2) Replace material.

We all tend to gloss over material we aren't sure about, giving a generic surface description. Replace this with sentences or paragraphs that add clarity and depth.

3) Add material.

Watch for sudden jumps from scene to scene and add transitional words, phrases, or even paragraphs. Be sure there is enough description to add atmosphere to a scene. For example, the expression on a woman's face, the color and fullness of her lips, and the texture and movement of her mouth all add to the written description of a kiss.

4) Rearrange what's already there.

You will find that, as you revise, rearranging sentences and paragraphs will be necessary to ensure the flow, pace, and clarity of your material. Don't be surprised if the finished product is radically different from the original draft.


When editing, you are making changes to ensure your writing is grammatically correct. You will check for mistakes in grammar, usage, and mechanics (spelling, punctuation, and capitalization). We, as the writer, tend to see what we know should be in our manuscript instead of what is actually there. So, go over your manuscript again and again.

Following is a checklist to use while editing:


___ 1. Fragments
___ 2. Run-ons


___ 1. Missing letters
___ 2. Extra letters
___ 3. Transposed letters
___ 4. Incorrect plurals
___ 5. Errors in homonyms (such as, their/there/they're)


___ 1. Errors in pronouns (such as, who/whom)
___ 2. Problems with subject - verb agreement
___ 3. Lack of clarity
___ 4. Wrong verb tense
___ 5. Double negatives
___ 6. Dangling and misplaced modifiers
___ 7. Unnecessary words
___ 8. Misused adjectives and adverbs
___ 9. Incorrect voice (active vs. passive voice)
___ 10. Lack of parallel structure

Parallel structure example:

Correct - Cotton is comfortable and washable.
Incorrect - Cotton is comfortable and one can wash it.


___ 1. Missing commas
___ 2. Missing quotation marks in dialogue
___ 3. Misused semicolons and colons
___ 4. Missing or misused apostrophes


___ 1. Proper nouns and adjectives not capitalized
___ 2. Errors in titles


Proofreading is the final step. Consider it the garnish, the added touch before presentation. Once again, you will be examining spelling, punctuation, grammar, and usage. However, this time you will be slowing down, disassociating yourself from the story-line and looking at each individual letter and word.

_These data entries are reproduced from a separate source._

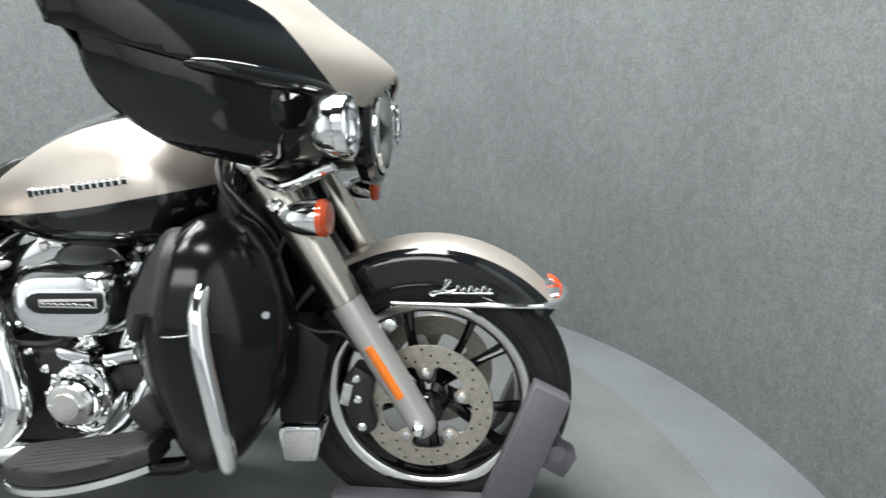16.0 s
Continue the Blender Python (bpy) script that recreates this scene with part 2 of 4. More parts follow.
def block(at, size, bevel=0.004, m=None, seg=2, bm=None):
    """A box with rounded edges, turned by m."""
    b2 = bmesh.new()
    bmesh.ops.create_cube(b2, size=1.0, matrix=Matrix.Diagonal((*size, 1)))
    if bevel:
        bmesh.ops.bevel(b2, geom=b2.edges[:], offset=bevel, segments=seg, profile=0.5, affect="EDGES", clamp_overlap=True)
    b2.transform(Matrix.Translation(at) @ (m or Matrix()))
    if bm is None:
        return b2
    me = bpy.data.meshes.new("joined")
    b2.to_mesh(me)
    b2.free()
    bm.from_mesh(me)
    bpy.data.meshes.remove(me)
    return bm


def mirrored(ob):
    """The same part on the other side of the centre plane."""
    made = {}
    for o in (ob, *ob.children_recursive):
        me = o.data.copy()
        me.transform(Matrix.Diagonal((1, -1, 1, 1)))
        me.flip_normals()
        c = new(o.name.split(".")[0], me)
        c.parent = made.get(o.parent, o.parent)
        if o.get("label"):
            tagged(c, o["label"])
        made[o] = c
    return made[ob]


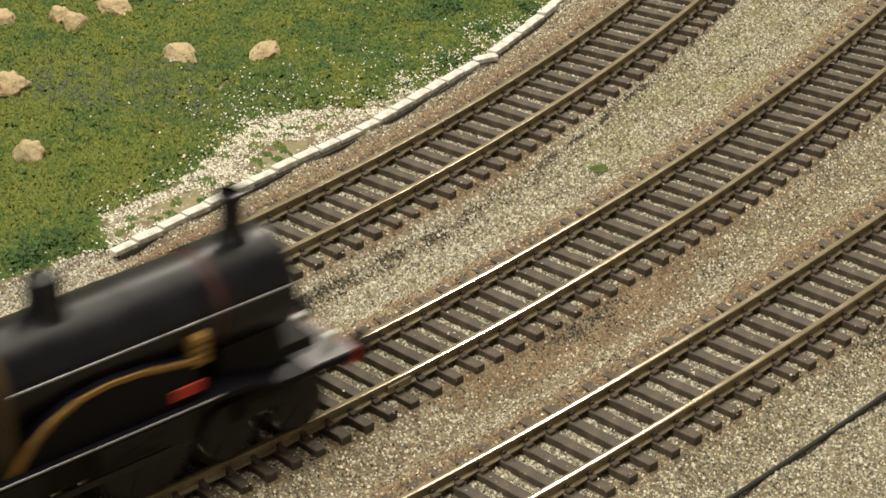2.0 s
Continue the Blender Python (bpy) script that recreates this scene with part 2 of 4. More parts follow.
def hills(p):
    """Gentle unevenness of the ground, metres."""
    x, y = p[:, 0], p[:, 1]
    return 0.0006 * np.sin(x * 90 + 1) * np.cos(y * 70) + 0.0004 * np.sin(x * 210 + y * 160) + 0.0003 * np.sin(y * 330 - x * 120)


def ground_z(p):
    d = {k: LINES[k].near(p)[1] for k in LINES}
    m = np.min(np.abs(np.stack([d[k] for k in d])), axis=0)
    inner = np.zeros(len(p))
    for k in d:
        up = {"far": 1.9, "middle": 1.5, "near": 1.6}[k]
        inner = np.maximum(inner, up * ((d[k] < -0.011) & (d[k] > -0.021)) * np.clip((-d[k] - 0.011) / 0.004, 0, 1))
    z = -0.0044 - 0.0036 * np.clip((m - 0.0145) / 0.010, 0, 1) + 0.001 * inner
    bank = np.clip((-d["far"] - 0.0165) / 0.003, 0, 1)
    z = z * (1 - bank) + bank * (-0.0051)
    turf = np.clip((-d["far"] - 0.0265) / 0.002, 0, 1)
    z = z * (1 - turf) + turf * (-0.0040)
    wild = np.clip((m - 0.017) / 0.006, 0, 1)
    return z + hills(p) * (0.25 + 0.75 * wild) + turf * 1.5 * hills(p * 0.45 + 3), d


def ground_sheet():
    """One sheet: fine where the railway lies, wide to the edge of the layout."""
    xs = np.concatenate([np.linspace(-2.2, -0.22, 45), np.linspace(-0.2, 0.2, 161), np.linspace(0.22, 2.2, 45)])
    ys = np.concatenate([np.linspace(-0.95, 0.34, 30), np.linspace(0.36, 0.76, 161), np.linspace(0.79, 2.3, 36)])
    X, Y = np.meshgrid(xs, ys)
    p = np.stack([X.ravel(), Y.ravel()], 1)
    z, d = ground_z(p)
    nx = len(xs)
    quads = [(j * nx + i, j * nx + i + 1, (j + 1) * nx + i + 1, (j + 1) * nx + i) for j in range(len(ys) - 1) for i in range(nx - 1)]
    me = bpy.data.meshes.new("ground")
    me.from_pydata(np.c_[p, z].tolist(), [], quads)
    me.materials.append(M_EARTH)
    me.materials.append(M_TURF)
    me.materials.append(M_MUD)
    along = LINES["far"].near(p)[0]
    isturf = (d["far"] < -grass_edge(along)).astype(int) + 2 * (mud_patch(along, d["far"]) > 0.4)
    for f in me.polygons:
        f.use_smooth = True
        f.material_index = min(2, int(isturf[f.vertices[0]]))
    return tagged(new("ground", me), "tan ballast bed beside rolling green scenic turf", "ground", kind="structure")


def grass_edge(s):
    """How far beyond the far track the turf begins."""
    return np.interp(s, [-0.3, -0.085, -0.070, -0.056, -0.050, -0.0435, -0.023, 0.0013, 0.0197, 0.030, 0.039, 0.045, 0.061, 0.092, 0.3], [0.034, 0.0314, 0.0291, 0.0273, 0.038, 0.0441, 0.0412, 0.0444, 0.0528, 0.0494, 0.0413, 0.0342, 0.032, 0.0285, 0.029])


def mud_patch(s, d):
    return np.exp(-((s + 0.031) / 0.012) ** 2 - ((-d - 0.0335) / 0.0045) ** 2) + np.exp(-((s - 0.008) / 0.011) ** 2 - ((-d - 0.0325) / 0.0040) ** 2)


ground_sheet()

GRAIN_V = np.array([(1, 0, -0.35), (0, 1, -0.35), (-1, 0, -0.35), (0, -1, -0.35), (0, 0, 1)], float)
GRAIN_F = np.array([(0, 1, 4), (1, 2, 4), (2, 3, 4), (3, 0, 4)])


def scatter(name, xyz, size, material, label, category, flat=0.75, rough=0.35):
    """Many small rough grains, their feet sunk in the ground, as one object."""
    n = len(xyz)
    v = GRAIN_V[None] * (1 + rng.uniform(-rough, rough, (n, 5, 3)))
    v = v + rng.uniform(-rough * 0.6, rough * 0.6, (n, 5, 3))
    a = rng.uniform(0, 2 * np.pi, n)
    c, s = np.cos(a)[:, None], np.sin(a)[:, None]
    x, y = v[..., 0] * c - v[..., 1] * s, v[..., 0] * s + v[..., 1] * c
    v = np.stack([x, y, v[..., 2] * flat], 2) * size[:, None, None] + xyz[:, None, :]
    f = (GRAIN_F[None] + 5 * np.arange(n)[:, None, None]).reshape(-1, 3)
    me = bpy.data.meshes.new(name)
    me.from_pydata(v.reshape(-1, 3).tolist(), [], f.tolist())
    me.polygons.foreach_set("use_smooth", np.ones(len(f), bool))
    me.materials.append(material)
    return tagged(new(name, me), label, category, kind="stuff")


def fibres(name, xyz, height, material, label):
    """Short upright turf fibres, each a narrow leaning blade, as one object."""
    n = len(xyz)
    a, w = rng.uniform(0, np.pi, n), rng.uniform(0.12, 0.26, n) * MM
    foot = np.stack([np.cos(a) * w, np.sin(a) * w, np.zeros(n)], 1)
    tip = np.c_[rng.normal(0, 0.45, (n, 2)) * height[:, None], height]
    v = np.stack([xyz - foot, xyz + foot, xyz + tip + foot * 0.4, xyz + tip - foot * 0.4], 1)
    f = np.arange(4 * n).reshape(-1, 4)
    me = bpy.data.meshes.new(name)
    me.from_pydata(v.reshape(-1, 3).tolist(), [], f.tolist())
    me.materials.append(material)
    return tagged(new(name, me), label, "grass", kind="stuff")


def spread(n, x0=-0.165, x1=0.165, y0=0.375, y1=0.745):
    return np.stack([rng.uniform(x0, x1, n), rng.uniform(y0, y1, n)], 1)


def on_sleeper(key, s, d):
    ph = np.abs((s - PHASE[key]) / PITCH[key] - np.round((s - PHASE[key]) / PITCH[key])) * PITCH[key]
    return (np.abs(d) < 0.0160) & (ph < 0.0016) & (d > (-0.0130 if key == "far" else -0.0138))


def patchy(p, f=1.0):
    x, y = p[:, 0] * f, p[:, 1] * f
    return np.sin(x * 190 + 2 * np.sin(y * 130)) * np.sin(y * 170 + 2 * np.sin(x * 110 + 1))


def fade(x, width):
    """1 well below zero, 0 well above, soft over the width."""
    return 1 / (1 + np.exp(np.clip(x / width, -30, 30)))


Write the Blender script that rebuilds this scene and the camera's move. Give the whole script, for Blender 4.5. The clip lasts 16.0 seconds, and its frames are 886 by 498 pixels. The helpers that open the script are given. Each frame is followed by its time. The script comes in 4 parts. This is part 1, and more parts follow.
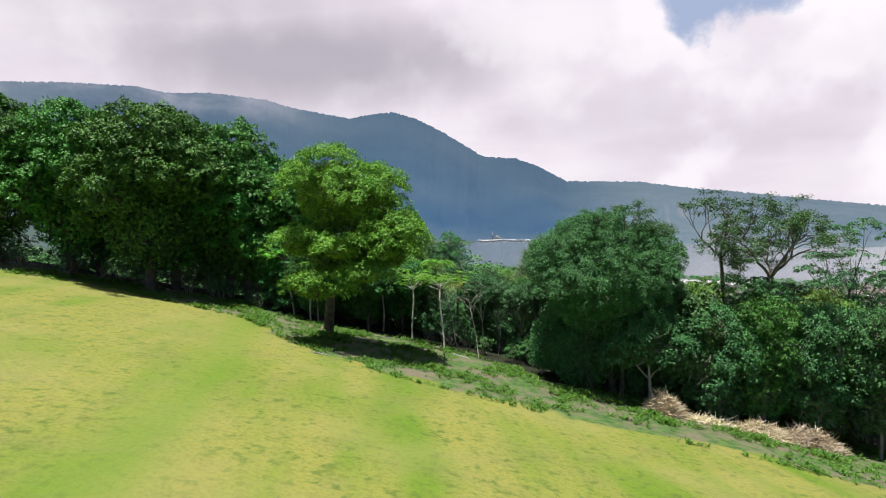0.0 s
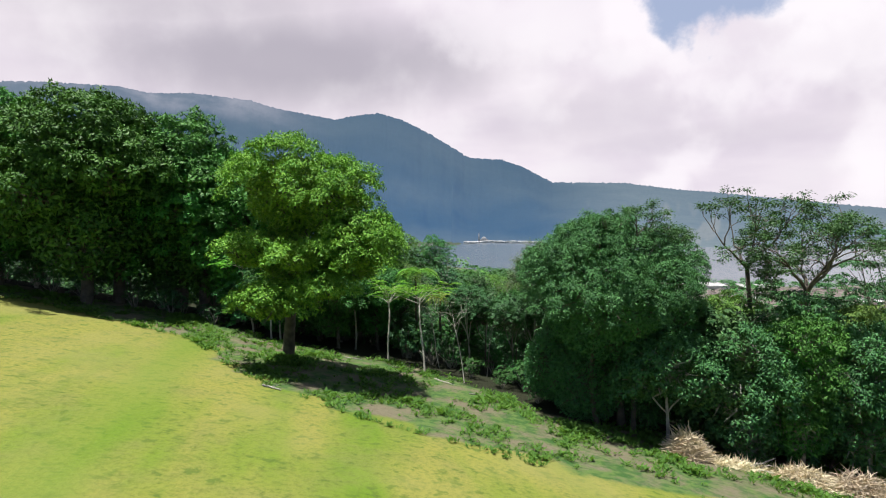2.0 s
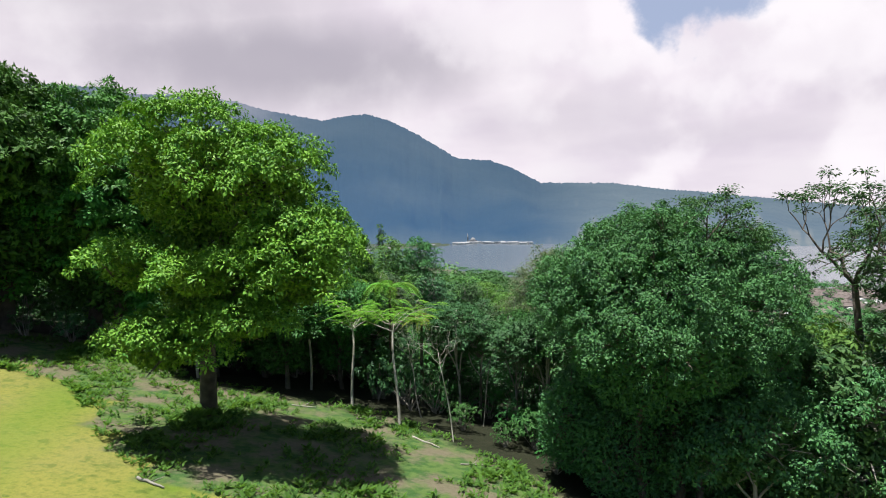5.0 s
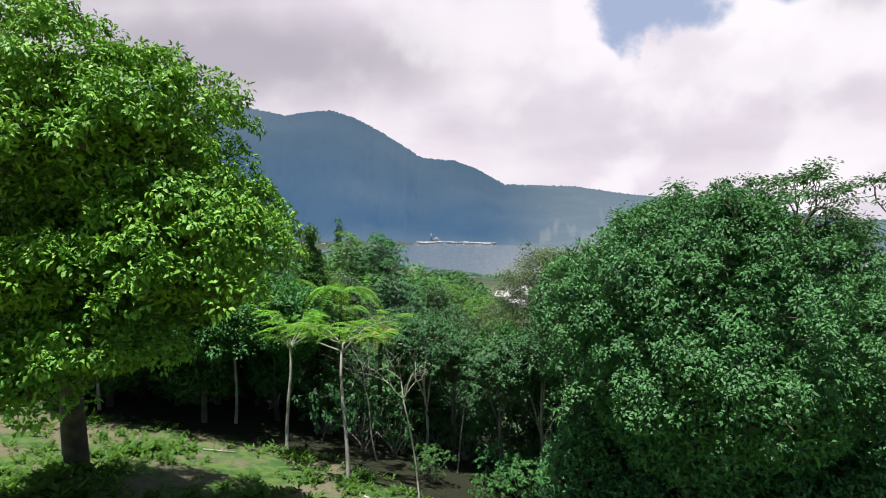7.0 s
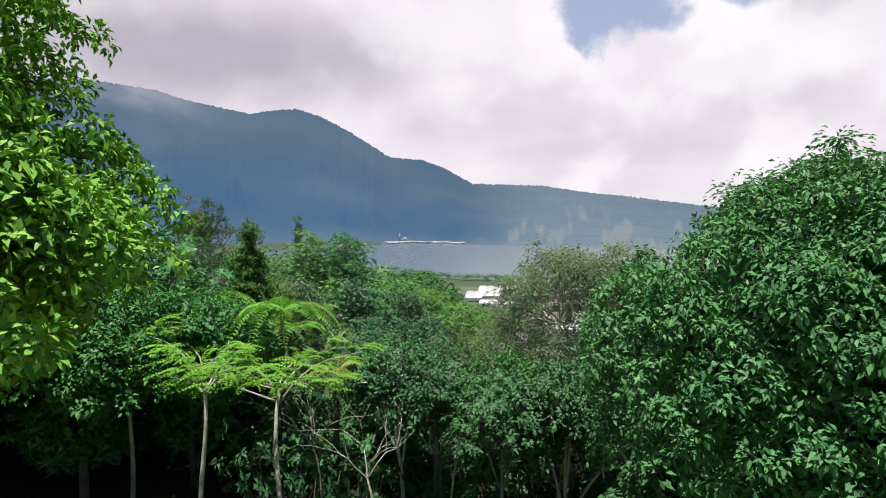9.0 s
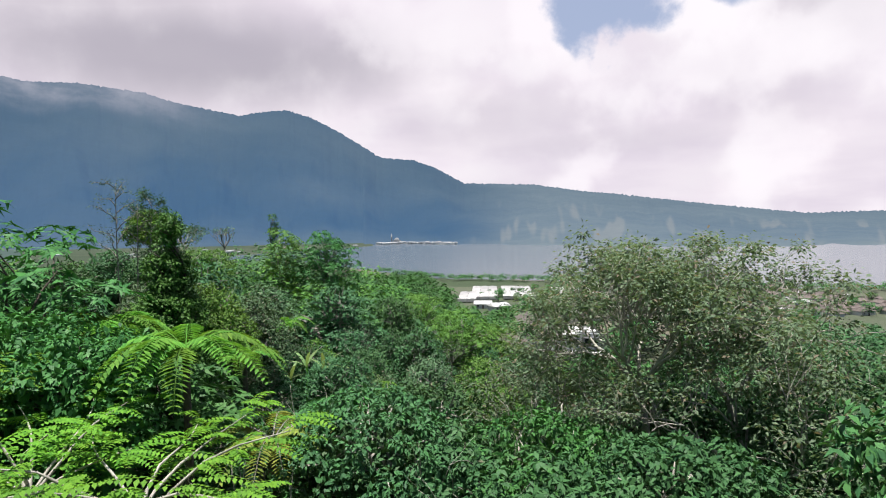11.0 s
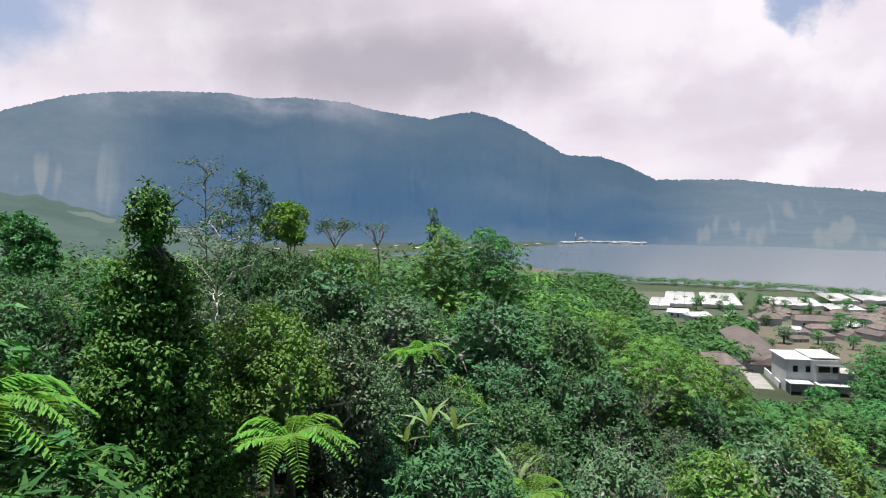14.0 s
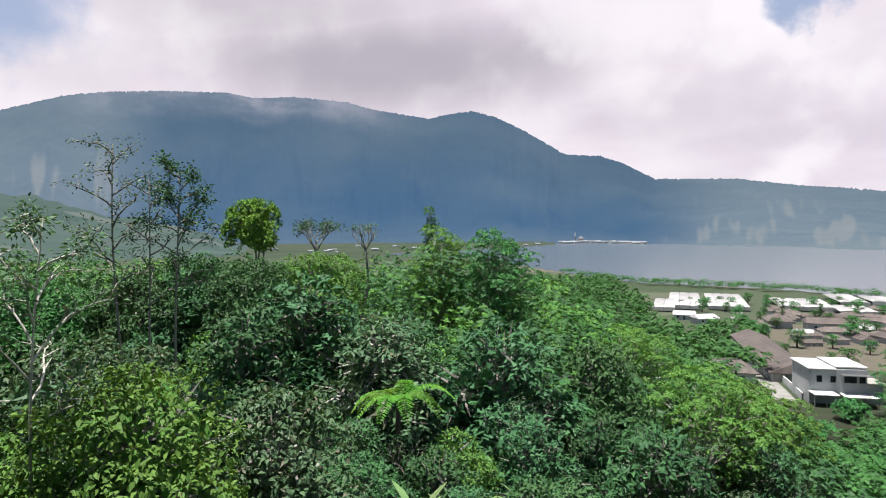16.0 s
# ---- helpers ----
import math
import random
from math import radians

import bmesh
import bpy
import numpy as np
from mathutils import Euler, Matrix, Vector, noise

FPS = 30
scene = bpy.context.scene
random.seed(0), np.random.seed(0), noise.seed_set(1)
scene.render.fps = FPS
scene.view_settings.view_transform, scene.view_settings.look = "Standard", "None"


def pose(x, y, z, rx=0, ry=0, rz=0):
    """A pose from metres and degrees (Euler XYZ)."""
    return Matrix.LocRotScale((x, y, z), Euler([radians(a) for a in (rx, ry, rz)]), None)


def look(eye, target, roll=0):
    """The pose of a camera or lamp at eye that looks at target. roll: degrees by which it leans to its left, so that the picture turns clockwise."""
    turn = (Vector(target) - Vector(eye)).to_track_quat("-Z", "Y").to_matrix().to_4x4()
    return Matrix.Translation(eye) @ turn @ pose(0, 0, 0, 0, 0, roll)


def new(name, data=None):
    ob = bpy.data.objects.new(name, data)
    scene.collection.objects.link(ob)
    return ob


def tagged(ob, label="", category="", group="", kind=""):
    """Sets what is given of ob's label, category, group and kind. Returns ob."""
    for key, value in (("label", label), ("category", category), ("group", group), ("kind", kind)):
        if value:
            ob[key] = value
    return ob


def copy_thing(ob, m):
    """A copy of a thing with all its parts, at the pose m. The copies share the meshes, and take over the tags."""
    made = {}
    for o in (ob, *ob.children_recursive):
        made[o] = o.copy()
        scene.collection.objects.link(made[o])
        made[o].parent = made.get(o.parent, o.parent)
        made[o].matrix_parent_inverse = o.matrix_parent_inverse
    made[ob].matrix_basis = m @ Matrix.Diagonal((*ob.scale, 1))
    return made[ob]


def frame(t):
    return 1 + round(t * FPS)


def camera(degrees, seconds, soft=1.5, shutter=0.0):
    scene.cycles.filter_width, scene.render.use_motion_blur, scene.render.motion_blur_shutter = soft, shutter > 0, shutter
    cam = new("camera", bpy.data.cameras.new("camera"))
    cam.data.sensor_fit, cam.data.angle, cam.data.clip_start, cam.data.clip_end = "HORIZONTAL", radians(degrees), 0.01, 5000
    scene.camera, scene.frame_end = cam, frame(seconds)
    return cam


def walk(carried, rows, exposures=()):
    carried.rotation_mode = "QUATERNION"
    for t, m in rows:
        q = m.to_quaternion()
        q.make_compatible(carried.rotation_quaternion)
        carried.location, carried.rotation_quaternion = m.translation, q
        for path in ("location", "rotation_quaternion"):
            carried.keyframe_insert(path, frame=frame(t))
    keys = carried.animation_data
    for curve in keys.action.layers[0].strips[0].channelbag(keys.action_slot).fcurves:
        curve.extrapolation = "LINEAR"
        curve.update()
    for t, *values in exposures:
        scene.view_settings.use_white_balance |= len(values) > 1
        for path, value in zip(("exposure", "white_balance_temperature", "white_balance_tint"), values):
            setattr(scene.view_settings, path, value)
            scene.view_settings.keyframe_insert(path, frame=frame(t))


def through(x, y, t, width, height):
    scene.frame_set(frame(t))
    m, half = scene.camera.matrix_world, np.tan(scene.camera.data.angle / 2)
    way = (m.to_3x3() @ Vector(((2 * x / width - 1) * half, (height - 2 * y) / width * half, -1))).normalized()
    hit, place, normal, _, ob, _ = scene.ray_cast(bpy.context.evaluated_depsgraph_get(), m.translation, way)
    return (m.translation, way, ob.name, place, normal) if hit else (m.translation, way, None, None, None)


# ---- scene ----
cam = camera(73.9, 16.0, soft=1.1)
PATH = [
    (0, (0.195, 1.644, 9.791), (0.19, 3.643, 9.722), -0.5),
    (0.5, (0.344, 3.501, 9.85), (0.339, 5.5, 9.78), -0.6),
    (1, (0.488, 5.474, 9.922), (0.481, 7.473, 9.854), -0.6),
    (1.5, (0.639, 7.626, 10.005), (0.637, 9.625, 9.939), -0.6),
    (2, (0.784, 9.901, 10.093), (0.825, 11.899, 10.028), -0.6),
    (2.5, (0.927, 12.2, 10.176), (0.976, 14.198, 10.11), -0.7),
    (3, (1.087, 14.506, 10.244), (1.142, 16.504, 10.179), -0.7),
    (3.5, (1.267, 16.817, 10.294), (1.327, 18.815, 10.231), -0.8),
    (4, (1.416, 19.118, 10.299), (1.483, 21.116, 10.237), -1.0),
    (6.5, (1.799, 30.912, 9.768), (1.941, 32.906, 9.705), 0.2),
    (7, (1.809, 33.307, 9.658), (2.013, 35.296, 9.594), 0.2),
    (7.5, (1.814, 35.699, 9.572), (2.07, 37.682, 9.506), 0.1),
    (8, (1.884, 38.084, 9.518), (2.166, 40.063, 9.452), 0.1),
    (8.5, (2.031, 40.452, 9.477), (2.328, 42.429, 9.412), -0.0),
    (9, (2.312, 42.832, 9.442), (2.622, 44.807, 9.377), -0.1),
    (11.5, (4.145, 54.76, 8.957), (4.482, 56.731, 8.892), -0.9),
    (12, (4.554, 57.124, 8.896), (4.844, 59.102, 8.83), -0.7),
    (12.5, (5.015, 59.492, 8.846), (5.161, 61.485, 8.781), -0.6),
    (13, (5.417, 61.877, 8.823), (5.341, 63.875, 8.759), -0.4),
    (13.5, (5.573, 64.202, 8.828), (5.346, 66.188, 8.763), -0.3),
    (14, (5.568, 66.496, 8.848), (5.289, 68.476, 8.785), -0.4),
    (14.5, (5.408, 68.718, 8.882), (5.116, 70.695, 8.817), -0.4),
    (15, (5.17, 70.913, 8.936), (4.869, 72.889, 8.872), -0.4),
    (15.5, (4.824, 73.026, 8.991), (4.521, 75.002, 8.926), -0.4),
    (16, (4.472, 75.195, 9.048), (4.196, 77.175, 8.984), -0.5),
]
walk(cam, [(t, look(eye, target, roll)) for t, eye, target, roll in PATH], exposures=[(0, 0.8, 6500, 10.8), (16, 0.8, 6500, 10.8)])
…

If you are proofreading your own work, this task is especially hard to do. Remember, as the writer, we tend to see what should be there instead of what actually is. And, disassociating ourselves from our own writing is a daunting task.

Ideally, find someone else to proofread your manuscript. Make sure they can be critical and honest with you. Bribe them if necessary.

If you are stuck doing it on your own, try proofreading backwards. Start from the last page and work your way back to the beginning. This will help you disassociate yourself.

Revising, editing, and proofreading are critical to the success of your finished product. Do NOT skip these important steps of the process!